Report, as a bare number, how many lines hold "part".

DATASET SECTION:
★ ★ ★

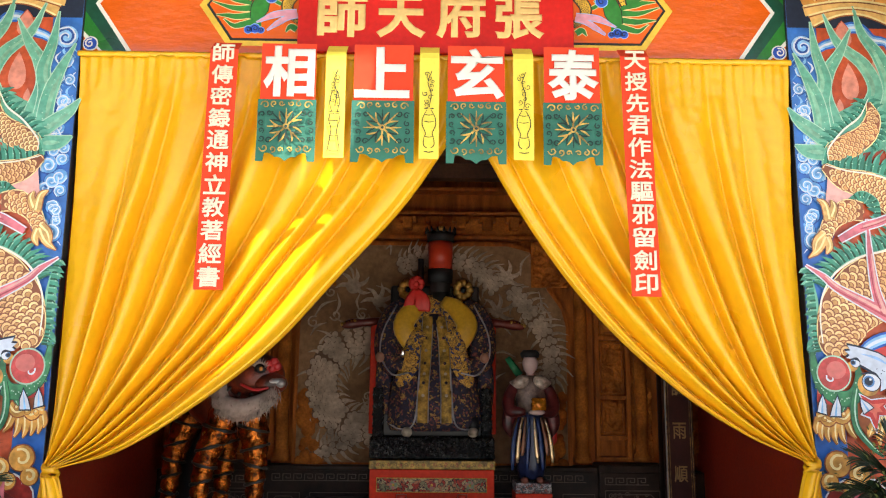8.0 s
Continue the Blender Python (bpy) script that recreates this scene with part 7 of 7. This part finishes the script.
    bm = bmesh.new()
    p = spline([F(0.055, 0.19, -0.21), F(0.060, 0.25, -0.22), F(0.056, 0.30, -0.21)], 8)
    tube(bm, p, [0.008, 0.014, 0.019, 0.022, 0.022, 0.02, 0.015, 0.009, 0.002], 8)
    part("lily_bud", bm, mat("bud_peach", (0.62, 0.40, 0.22), 0.5), th, "closed lily bud", smooth=True)


def build_small():
    th = thing("hanging_bulb", "small red and white bulb on a thin wire", "bulb")
    bm = bmesh.new()
    tube(bm, spline([(0.24, -0.06, 3.655), (0.285, -0.1, 3.675), (0.31, -0.1, 3.74)], 12), 0.003, 5)
    part("wire", bm, mat("pale_wire", (0.6, 0.55, 0.5), 0.5), th)
    bm = bmesh.new()
    tube(bm, [(0.305, -0.10, 3.735), (0.312, -0.10, 3.755), (0.316, -0.10, 3.785)], [0.010, 0.016, 0.015], 10)
    part("glass", bm, WHITE_PAINT, th, smooth=True)
    bm = bmesh.new()
    tube(bm, [(0.316, -0.10, 3.786), (0.319, -0.10, 3.80), (0.322, -0.10, 3.84)], [0.015, 0.016, 0.010], 10)
    part("cap", bm, RED_LACQ, th, smooth=True)
    bm = bmesh.new()
    tube(bm, spline([(0.322, -0.10, 3.84), (0.325, -0.1, 4.0), (0.33, -0.1, 4.22)], 8), 0.003, 5)
    part("cord", bm, mat("black_cable", (0.02, 0.02, 0.02), 0.5), th)
    c = thing("sagging_cable", "thin dark cable sagging below the canopy", "cable")
    bm = bmesh.new()
    tube(bm, spline([(1.45, -0.75, 4.24), (1.62, -0.72, 3.60), (1.80, -0.70, 3.42), (2.02, -0.68, 3.28), (2.5, -0.68, 3.22)], 30), 0.006, 6)
    part("wire", bm, mat("grey_brown_cable", (0.16, 0.13, 0.10), 0.5), c, smooth=True)
    bm = bmesh.new()
    ball(bm, (1.98, -0.69, 3.285), 0.018, 0, 10)
    part("lamp_cap", bm, WHITE_PAINT, c, "small white lamp cap", smooth=True)


build_flower_stand(1)
build_flower_stand(-1)
build_small()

★ ★ ★

WRITTEN RESPONSE: 8